A fun morning in Bruges circling the canals and being reintroduced to the history. Bruges is a remarkably preserved town. We were happy to leave on Saturday because the number of people quadrupled!
some of what I learned…
Bruges, the capital of West Flanders in northwest Belgium, is distinguished by its canals, cobbled streets and medieval buildings. Its port, Zeebrugge, is an important center for fishing and European trade. In the city center’s Burg square, the 14th-century Stadhuis (City Hall) has an ornate carved ceiling. Nearby, Market square features a 13th-century belfry with a 47-bell carillon and 83m tower with panoramic views. If you want to walk the 366 steps!
it is often called the Venice of the North!
Spent the day wandering and wondering the sites of Brugge.

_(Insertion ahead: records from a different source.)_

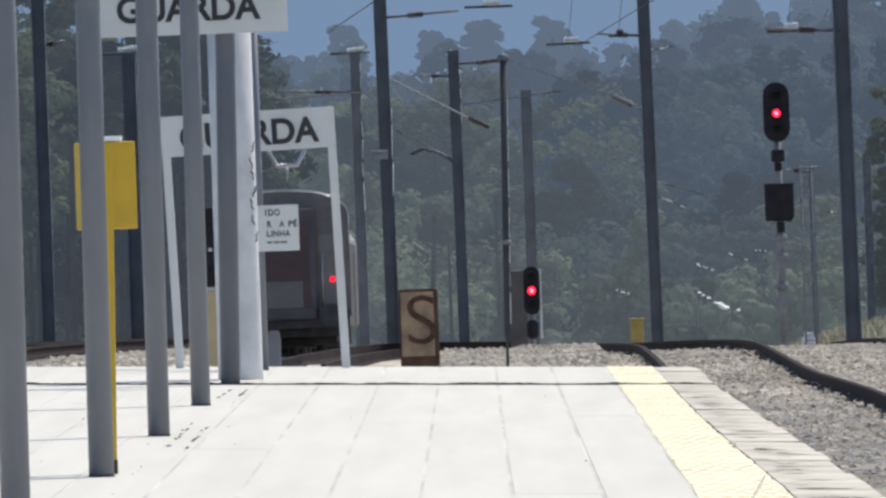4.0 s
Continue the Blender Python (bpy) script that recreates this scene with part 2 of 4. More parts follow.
def box(bm, x0, x1, y0, y1, z0, z1, bevel=0.0):
    v = [bm.verts.new(p) for p in ((x0, y0, z0), (x1, y0, z0), (x1, y1, z0), (x0, y1, z0), (x0, y0, z1), (x1, y0, z1), (x1, y1, z1), (x0, y1, z1))]
    fs = [bm.faces.new([v[i] for i in q]) for q in ((3, 2, 1, 0), (4, 5, 6, 7), (0, 1, 5, 4), (1, 2, 6, 5), (2, 3, 7, 6), (3, 0, 4, 7))]
    if bevel:
        es = list({e for f in fs for e in f.edges})
        bmesh.ops.bevel(bm, geom=es, offset=bevel, segments=2, affect="EDGES", profile=0.6)
    return bm


def boxed(*a, **k):
    return box(bmesh.new(), *a, **k)


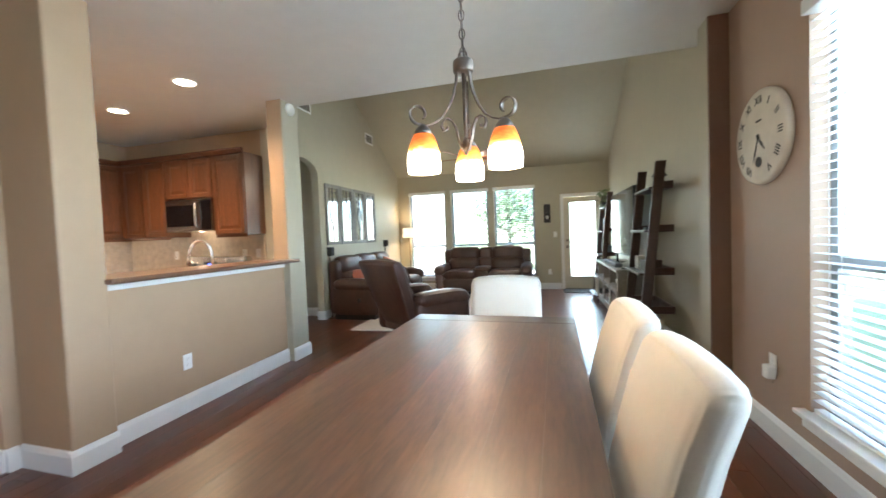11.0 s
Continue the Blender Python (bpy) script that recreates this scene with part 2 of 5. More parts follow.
def hexa(bm, p):
    """A solid of eight corners: four below, four above, both anticlockwise from above."""
    v = [bm.verts.new(q) for q in p]
    for f in ((3, 2, 1, 0), (4, 5, 6, 7), (0, 1, 5, 4), (1, 2, 6, 5), (2, 3, 7, 6), (3, 0, 4, 7)):
        bm.faces.new([v[i] for i in f])
    return v


def box(bm, x0, x1, y0, y1, z0, z1):
    x0, x1, y0, y1, z0, z1 = min(x0, x1), max(x0, x1), min(y0, y1), max(y0, y1), min(z0, z1), max(z0, z1)
    return hexa(bm, [(x0, y0, z0), (x1, y0, z0), (x1, y1, z0), (x0, y1, z0), (x0, y0, z1), (x1, y0, z1), (x1, y1, z1), (x0, y1, z1)])


def boxed(*b, bevel=0.0, seg=2):
    bm = bmesh.new()
    box(bm, *b)
    if bevel:
        bmesh.ops.bevel(bm, geom=bm.edges[:], offset=bevel, segments=seg, profile=0.5, affect='EDGES')
    return bm


def turned(profile, seg=20, cap=True):
    """A body of revolution about z from (radius, height) pairs."""
    bm = bmesh.new()
    rings = []
    for r, z in profile:
        rings.append([bm.verts.new((r * math.cos(2 * math.pi * i / seg), r * math.sin(2 * math.pi * i / seg), z)) for i in range(seg)])
    for a, b in zip(rings, rings[1:]):
        for i in range(seg):
            bm.faces.new((a[i], a[(i + 1) % seg], b[(i + 1) % seg], b[i]))
    if cap:
        bm.faces.new(rings[0][::-1])
        bm.faces.new(rings[-1])
    bmesh.ops.recalc_face_normals(bm, faces=bm.faces[:])
    return bm


def tube(points, r, seg=10, taper=None):
    """A round bar along a line of points."""
    bm = bmesh.new()
    pts = [Vector(p) for p in points]
    rings, side = [], None
    for i, p in enumerate(pts):
        d = (pts[min(i + 1, len(pts) - 1)] - pts[max(i - 1, 0)]).normalized()
        if side is None:
            side = d.orthogonal().normalized()
        side = (side - d * side.dot(d)).normalized()
        up = d.cross(side)
        k = r if taper is None else r + (taper - r) * i / (len(pts) - 1)
        rings.append([bm.verts.new(p + k * (side * math.cos(2 * math.pi * j / seg) + up * math.sin(2 * math.pi * j / seg))) for j in range(seg)])
    for a, b in zip(rings, rings[1:]):
        for j in range(seg):
            bm.faces.new((a[j], a[(j + 1) % seg], b[(j + 1) % seg], b[j]))
    bm.faces.new(rings[0][::-1])
    bm.faces.new(rings[-1])
    bmesh.ops.recalc_face_normals(bm, faces=bm.faces[:])
    return bm


def extruded(outline, a0, a1, axis="y", bevel=0.0):
    """A flat outline pushed through along an axis: x: outline is (y, z); y: (x, z); z: (x, y)."""
    bm = bmesh.new()
    put3 = {"x": lambda p, a: (a, p[0], p[1]), "y": lambda p, a: (p[0], a, p[1]), "z": lambda p, a: (p[0], p[1], a)}[axis]
    lo, hi = [bm.verts.new(put3(p, a0)) for p in outline], [bm.verts.new(put3(p, a1)) for p in outline]
    bm.faces.new(lo)
    bm.faces.new(hi)
    n = len(outline)
    for i in range(n):
        bm.faces.new((lo[i], lo[(i + 1) % n], hi[(i + 1) % n], hi[i]))
    bmesh.ops.recalc_face_normals(bm, faces=bm.faces[:])
    if bevel:
        bmesh.ops.bevel(bm, geom=[e for e in bm.edges if not e.is_contiguous or e.calc_face_angle(0) > 0.5], offset=bevel, segments=2, profile=0.5, affect='EDGES')
    return bm


def cushion(x0, x1, y0, y1, z0, z1, r=0.06, puff=0.0, n=5):
    """A padded block: rounded all over with radius r, its faces swollen by puff."""
    lo, hi = Vector((x0, y0, z0)), Vector((x1, y1, z1))
    r = min(r, min(hi - lo) * 0.49)
    steps = []
    for k in range(3):
        a, c = lo[k] + r, hi[k] - r
        steps.append([lo[k] + r * (1 - math.sin((3 - i) * math.pi / 6)) for i in range(3)] + [a + (c - a) * i / n for i in range(n + 1)] + [hi[k] - r * (1 - math.sin(i * math.pi / 6)) for i in range(1, 4)])
    m = len(steps[0])
    bm, at = bmesh.new(), {}

    def vert(i, j, k):
        if (i, j, k) not in at:
            p = Vector((steps[0][i], steps[1][j], steps[2][k]))
            q = Vector([min(max(p[a], lo[a] + r), hi[a] - r) for a in range(3)])
            d = p - q
            u = [2 * (p[a] - lo[a]) / (hi[a] - lo[a]) - 1 for a in range(3)]
            nrm = d.normalized() if d.length > 1e-9 else d
            swell = 1.0
            for a in range(3):
                if abs(nrm[a]) < 0.7:
                    swell *= max(0.0, 1 - u[a] ** 2) ** 0.6
            at[i, j, k] = bm.verts.new(q + nrm * (r + puff * swell))
        return at[i, j, k]
    for a in range(m - 1):
        for c in range(m - 1):
            for e in (0, m - 1):
                for quad in (((e, a, c), (e, a + 1, c), (e, a + 1, c + 1), (e, a, c + 1)), ((a, e, c), (a, e, c + 1), (a + 1, e, c + 1), (a + 1, e, c)), ((a, c, e), (a + 1, c, e), (a + 1, c + 1, e), (a, c + 1, e))):
                    bm.faces.new([vert(*q) for q in quad])
    bmesh.ops.recalc_face_normals(bm, faces=bm.faces[:])
    for f in bm.faces:
        f.smooth = True
    return bm


def move(bm, m):
    bmesh.ops.transform(bm, matrix=m, verts=bm.verts[:])
    return bm


def merge(*bms):
    """Joins several shapes of one part."""
    out = bms[0]
    for b in bms[1:]:
        me = bpy.data.meshes.new("tmp")
        b.to_mesh(me)
        out.from_mesh(me)
        b.free()
        bpy.data.meshes.remove(me)
    return out


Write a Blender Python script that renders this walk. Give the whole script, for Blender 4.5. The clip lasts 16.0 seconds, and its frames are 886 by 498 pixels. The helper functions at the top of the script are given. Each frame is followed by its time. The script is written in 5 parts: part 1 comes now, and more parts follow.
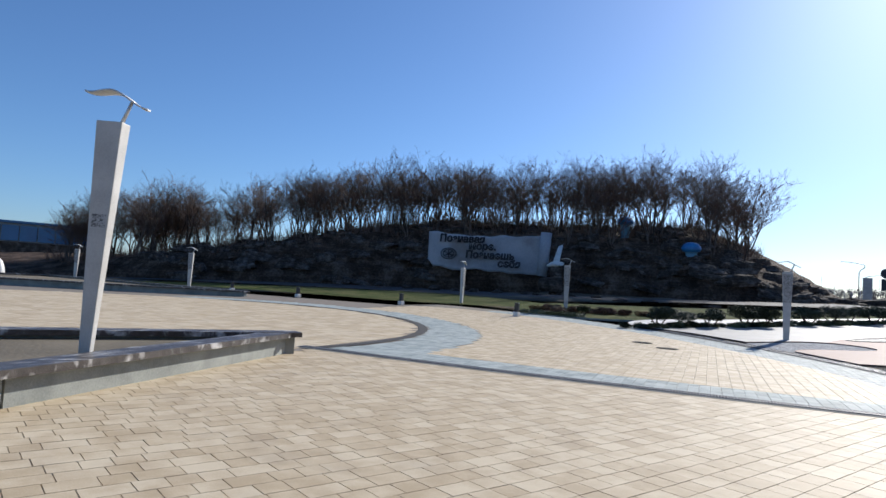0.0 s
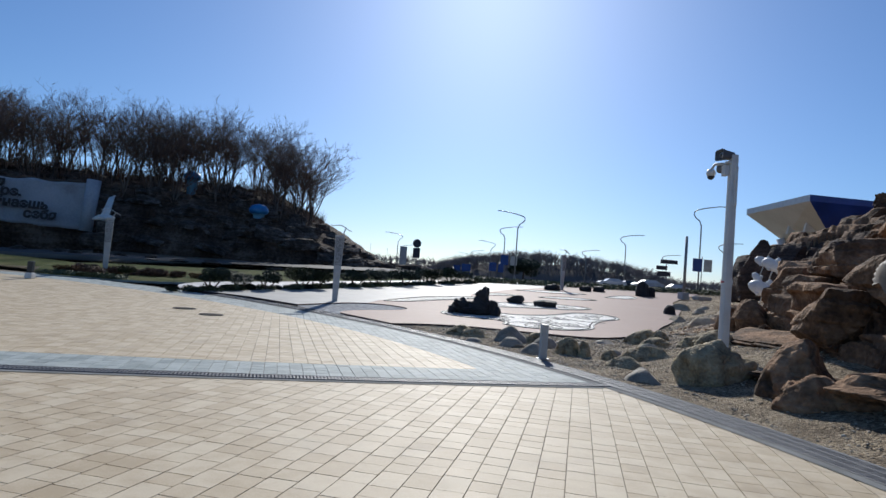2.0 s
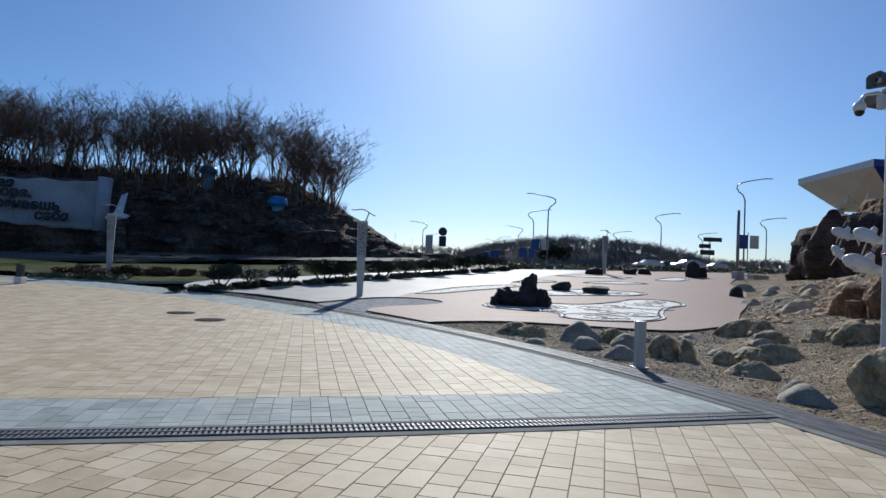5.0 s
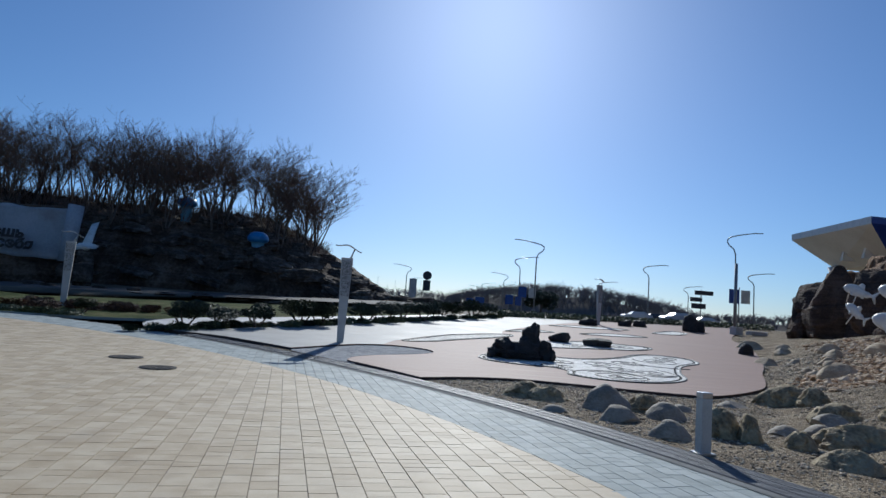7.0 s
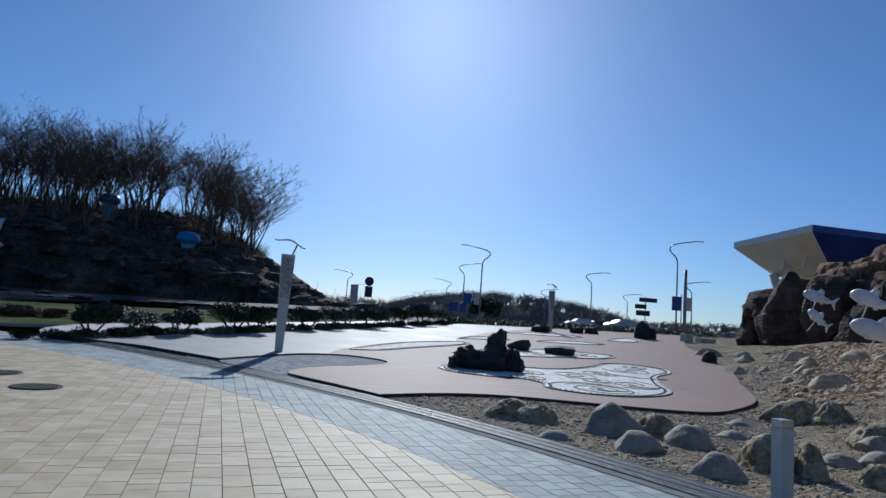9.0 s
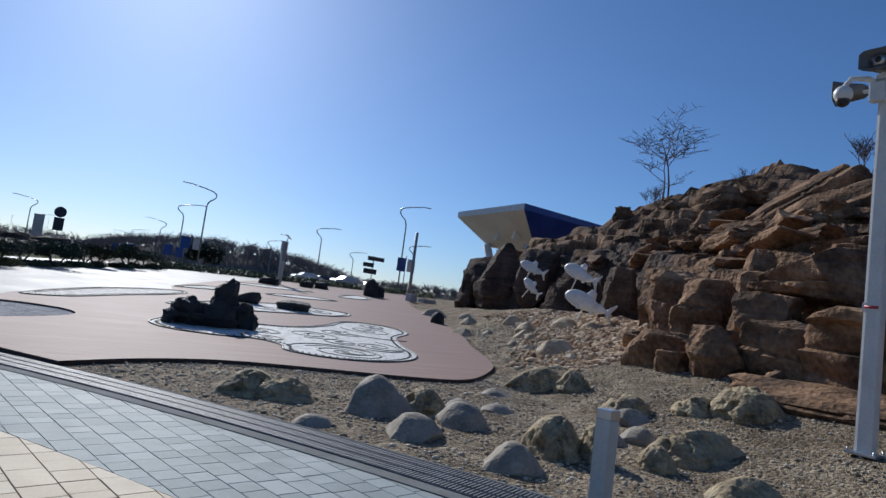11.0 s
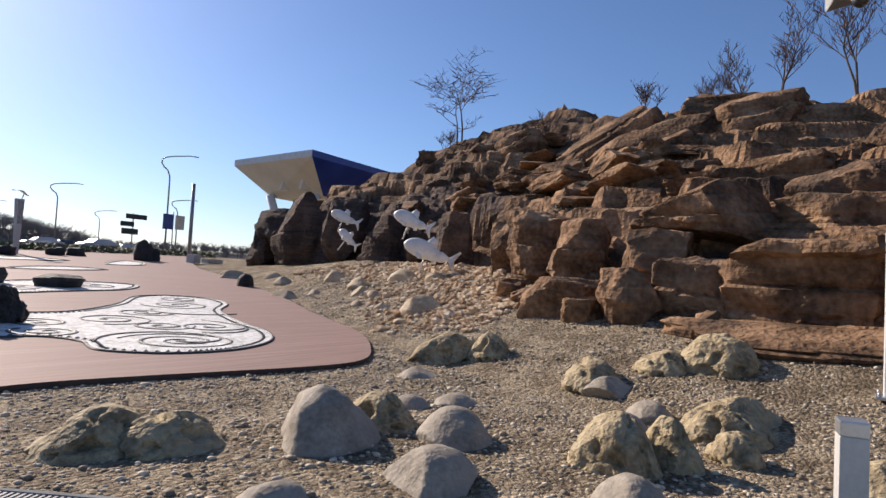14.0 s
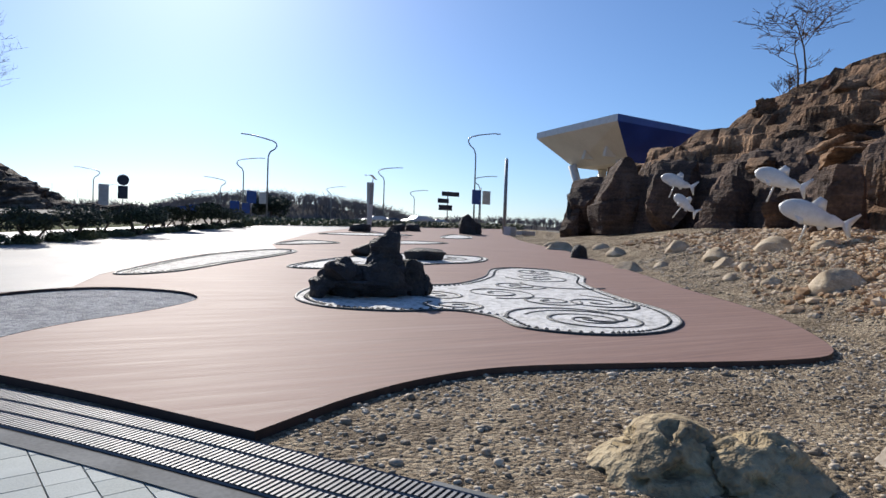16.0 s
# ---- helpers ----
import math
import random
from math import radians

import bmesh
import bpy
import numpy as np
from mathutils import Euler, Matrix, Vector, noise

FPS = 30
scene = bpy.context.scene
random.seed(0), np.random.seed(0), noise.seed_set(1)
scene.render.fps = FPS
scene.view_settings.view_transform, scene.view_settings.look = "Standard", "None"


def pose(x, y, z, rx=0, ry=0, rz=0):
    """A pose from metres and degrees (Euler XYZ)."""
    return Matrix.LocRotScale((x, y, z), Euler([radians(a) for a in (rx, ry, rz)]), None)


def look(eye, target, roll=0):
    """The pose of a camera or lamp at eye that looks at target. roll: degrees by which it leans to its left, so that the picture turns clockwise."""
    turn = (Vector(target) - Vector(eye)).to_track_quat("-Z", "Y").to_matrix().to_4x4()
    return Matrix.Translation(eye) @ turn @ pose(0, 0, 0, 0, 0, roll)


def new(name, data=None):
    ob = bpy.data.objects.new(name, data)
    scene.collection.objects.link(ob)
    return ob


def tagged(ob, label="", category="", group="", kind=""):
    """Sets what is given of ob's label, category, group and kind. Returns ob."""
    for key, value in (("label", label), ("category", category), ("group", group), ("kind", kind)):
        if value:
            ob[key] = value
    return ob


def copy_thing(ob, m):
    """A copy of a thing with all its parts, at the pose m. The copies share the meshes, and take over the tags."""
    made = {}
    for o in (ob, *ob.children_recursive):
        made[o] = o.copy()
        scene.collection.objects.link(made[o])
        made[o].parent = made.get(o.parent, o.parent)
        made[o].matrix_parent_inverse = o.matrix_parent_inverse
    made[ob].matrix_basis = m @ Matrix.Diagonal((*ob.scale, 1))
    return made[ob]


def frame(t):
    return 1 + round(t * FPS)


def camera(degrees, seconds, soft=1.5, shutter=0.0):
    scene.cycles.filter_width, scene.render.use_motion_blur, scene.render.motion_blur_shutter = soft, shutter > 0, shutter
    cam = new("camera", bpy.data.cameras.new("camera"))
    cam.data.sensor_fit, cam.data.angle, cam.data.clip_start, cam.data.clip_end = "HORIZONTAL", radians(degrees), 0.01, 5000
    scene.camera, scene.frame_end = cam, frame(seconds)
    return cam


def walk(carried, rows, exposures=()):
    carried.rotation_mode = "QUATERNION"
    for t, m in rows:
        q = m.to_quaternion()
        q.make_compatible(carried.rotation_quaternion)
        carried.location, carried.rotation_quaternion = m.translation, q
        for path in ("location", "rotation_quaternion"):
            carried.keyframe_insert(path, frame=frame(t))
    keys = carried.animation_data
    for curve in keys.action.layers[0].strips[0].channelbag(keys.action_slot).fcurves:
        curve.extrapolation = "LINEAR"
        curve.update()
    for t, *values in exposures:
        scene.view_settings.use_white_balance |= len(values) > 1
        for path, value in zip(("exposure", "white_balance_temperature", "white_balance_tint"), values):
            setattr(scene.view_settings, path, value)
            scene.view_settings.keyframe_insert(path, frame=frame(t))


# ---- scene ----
cam = camera(71.4, 16.0)
PATH = [
    (0, (0.996, -9.038, 1.673), (-0.178, -7.423, 1.793), 3.5),
    (0.5, (0.971, -8.201, 1.718), (0.078, -6.413, 1.8), 4.2),
    (1, (0.9, -7.496, 1.64), (0.322, -5.583, 1.714), 5.0),
    (1.5, (0.91, -6.811, 1.625), (0.562, -4.844, 1.726), 2.8),
    (2, (0.932, -6.209, 1.644), (1.012, -4.213, 1.739), 4.5),
    (2.5, (0.955, -5.507, 1.644), (1.283, -3.538, 1.773), 3.2),
    (3, (0.854, -4.99, 1.615), (1.296, -3.043, 1.736), 3.2),
    (3.5, (0.706, -4.42, 1.606), (1.015, -2.445, 1.674), 1.3),
    (4, (0.663, -3.8, 1.572), (0.811, -1.807, 1.655), 2.6),
    (4.5, (0.601, -3.256, 1.545), (0.682, -1.26, 1.637), 1.1),
    (5, (0.545, -2.647, 1.582), (0.549, -0.648, 1.636), 2.3),
    (7.5, (0.058, 0.257, 1.566), (0.11, 2.244, 1.785), 4.6),
    (8, (-0.066, 0.854, 1.49), (-0.098, 2.845, 1.672), 4.0),
    (8.5, (-0.124, 1.454, 1.494), (0.017, 3.433, 1.744), 6.0),
    (9, (-0.186, 2.086, 1.456), (0.055, 4.057, 1.696), 4.3),
    (9.5, (-0.146, 2.603, 1.439), (0.267, 4.545, 1.674), 5.7),
    (12, (0.014, 5.386, 1.437), (1.391, 6.826, 1.614), 4.5),
    (12.5, (0.078, 5.947, 1.432), (1.561, 7.271, 1.648), 2.8),
    (13, (0.094, 6.45, 1.431), (1.688, 7.643, 1.627), 4.1),
    (13.5, (0.101, 7.032, 1.408), (1.707, 8.217, 1.538), 2.5),
    (14, (0.071, 7.573, 1.407), (1.686, 8.748, 1.498), 3.0),
    (14.5, (0.052, 8.183, 1.363), (1.574, 9.479, 1.447), 4.8),
    (15, (-0.048, 8.745, 1.371), (1.354, 10.17, 1.435), 3.9),
    (15.5, (-0.161, 9.282, 1.328), (1.103, 10.83, 1.391), 1.5),
    (16, (-0.521, 9.804, 1.339), (0.422, 11.567, 1.294), 1.9),
]
EXPOSURES = [(0.0, 0.35, 6150, 10), (0.5, -0.18, 6000, 9), (1.5, -0.08, 6050, 9), (3.0, -0.1, 5850, 7), (5.0, -0.15, 5900, 7), (7.5, -0.38, 5600, 6), (9.0, -0.42, 5450, 6),
             (9.7, -0.4, 5600, 7), (12.0, 0.0, 6250, 12), (13.0, 0.36, 6900, 16), (15.0, 0.45, 6900, 17), (16.0, 0.27, 6350, 11)]
walk(cam, [(t, look(eye, target, roll)) for t, eye, target, roll in PATH], EXPOSURES)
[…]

I got lost a couple times…but then the bell tower chimed and my direction was innately righted.
Found myself in the beer museum and brewery. I know, it’s counterintuitive for me… I did not enjoy the brew but loved the wall of beer and their respective glass ware! Ed Thompson you’d love this place.
Found 3 different amusement parks set up for “liberation day”… a celebration of the end of WWII. I watched with glee the families delighting in the festivities… no photos … being family respectful. However, I took many family photos on their family phone… probably 10 families didn’t struggle with selfies today!
Chocolate is the fragrance and the passion of this sweet (pun intended) town. NO I AM NOT BRINGING ANY HOME… Don’t get your hopes up!
A good day in a beautiful city! I ordered a martini at the hotel bar…
Listening to French, danish and Flemish around me….understanding Nothing….but feeling less like a voyeur none the less !
my husband wrote a great piece about rediscovering a family sport…
IT’S HOW I ROLL
We rolled up to a Mom & Pop cafe in Flanders (Bellem). Tom, the Dutch tour guide told the group of peddlers that he had a special treat for us, mostly due to Mr. Cool.
You see - I had been touting all week that I was the only person of 30 on the bike & barge tour that had heritage from Flanders. I showed Tom pictures of Ghent MN, Kortemark Belgium, showed the FB page of Belgium American Days, told him about Ghent’s (MN) love for Rolle Bolle.
On our last day’s ride through the farms and fields of Flanders, Tom (unknown to me) made special arrangements to appease a guest. We visited Bernard’s and Edna’s cafe (Cafe De Hert) for a coffee break on a 30 mile ride.
I ordered an out-out-region beer, Edna corrected me and insisted I try a local brew. I surrendered and had two of whatever she suggested! In-between the 1st and 2nd, Tom and Bernard coaxed me to the back courtyard. To my grateful surprise we walked into a small separate building and onto a small covered Rolle Bolle court.
Through translation, Bernard asked “thick or thin”? referring to the width of the bolle. He presented what he had and I signified with two fingers another two inches to the width of his bolle. He uttered something and Tom translated… “big court player”.
I rather reverently, given my history, the place and the circumstance, entered the court. Bernard bent, rolled and we all watched as the bolle curled toward the peg and came to rest two feet from target. Shyly, I took a more pronounce angle, bent, and then rolled, ever so much more gently with a wider curl and the bolle circled round then back, hitting the peg, falling 2 inches from the peg.
I looked at Tom, his mouth a little drawn, and said “lucky turn I guess”. Bernard said (eventually translated by Tom) “How long did he say it’s been since he threw a bolle?”
We threw some more. The rest of the folks from New England and Florida gathered and I gave up my “”moment””. They all took turns, rolling the bolle, lauding and languishing their throws. All enjoyed their new experience, their new cultural exposure, their new source of fun.
For me… The sounds, the laughter and jestures, the experience, was a fond reconnect to Ghent, to family, to tradition, to heritage and a connection to new friends.
LIFE doesn't get much better ! Blessed.
PS. Thank You Edna and Bernard
A quiet farming road. The smell on earth and manure. The 40 bikes single file and the call being passed down is “stopping”. We all park our bikes dutifully.
it’s a strawberry stop. These strawberries were fresh from a vending machine for 3.50 euros. They were fantastic. While we were there several cars pulled in to get their fresh strawberries.
what a treat! I’m the middle of our 30 miles to have fresh strawberries from a vending machine!